Pas à l’ordre du jour
Depuis près de dix ans, la quête de paroles est revenue sur le tapis. Le comité olympique national a demandé aux Espagnols de soumettre leurs idées et a même envisagé de récolter les 500 000 signatures citoyennes pour soumettre un projet législatif. Le concours a été remporté par un certain Paulino Cubero, chômeur de la région de Ciudad Real. Placido Domingo devait même être le premier à chanter officiellement cette nouvelle mouture. Mais face aux critiques reçues après des fuites dans la presse, l’essai du COE est tombé à l’eau. Une nouvelle fois. Cubero restera tout de même dans l’histoire, puisque la BBC a cité ses paroles en sous-titres lors d’un Espagne-Uruguay de la Coupe des confédérations 2013. En 2012, le parti Ciudadanos a présenté la version du chanteur Joaquín Sabina, écrite cinq ans plus tôt. En 2015, Victor Lago Pérez a proposé sa création au Congrès et fait partager une pétition sur change.org.

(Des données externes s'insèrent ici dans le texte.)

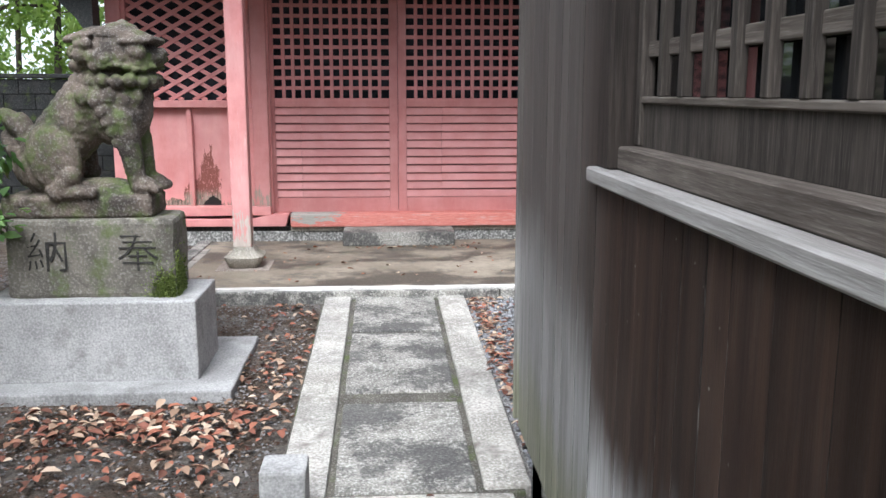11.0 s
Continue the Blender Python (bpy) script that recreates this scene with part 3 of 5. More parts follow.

Officialiser une bonne fois pour toutes une version avec des paroles pourrait être une bonne idée pour éviter les bourdes au niveau international. À plusieurs reprises, les sportifs espagnols ont eu droit à des hymnes avec… les mauvaises paroles. Le cycliste Alberto Contador lors du Giro 2011 et la badiste Carolina Marin aux Mondiaux à Jakarta en août dernier ont eu la désagréable surprise d’entendre la version de Pernan, la première disponible sur YouTube. En 2003, un trompettiste australien s’était lancé dans un solo de « L’Himno de Riego » lors d’une rencontre de Coupe Davis. Le ministre des Sports de l’époque avait carrément demandé aux joueurs de rentrer aux vestiaires et porté réclamation, parlant d’une offense à la nation espagnole. À l’heure actuelle, la Marcha Real reste donc exempte de paroles, mais l’intérêt demeure. Carmen Calvo, le ministre de la Culture pendant le mandat de José Luis Zapatero, a confié au journal ABC qu’à l’époque, elle recevait des propositions tous les trois jours. Pour le moment, et vu le bazar politique ambiant en Espagne, le thème n’est pas considéré comme prioritaire. Une bonne nouvelle pour tous ceux qui se sont inventé des racines depuis 2008. Ils peuvent encore cacher leur accent de LV2 à côté du radiateur pendant encore quelques années.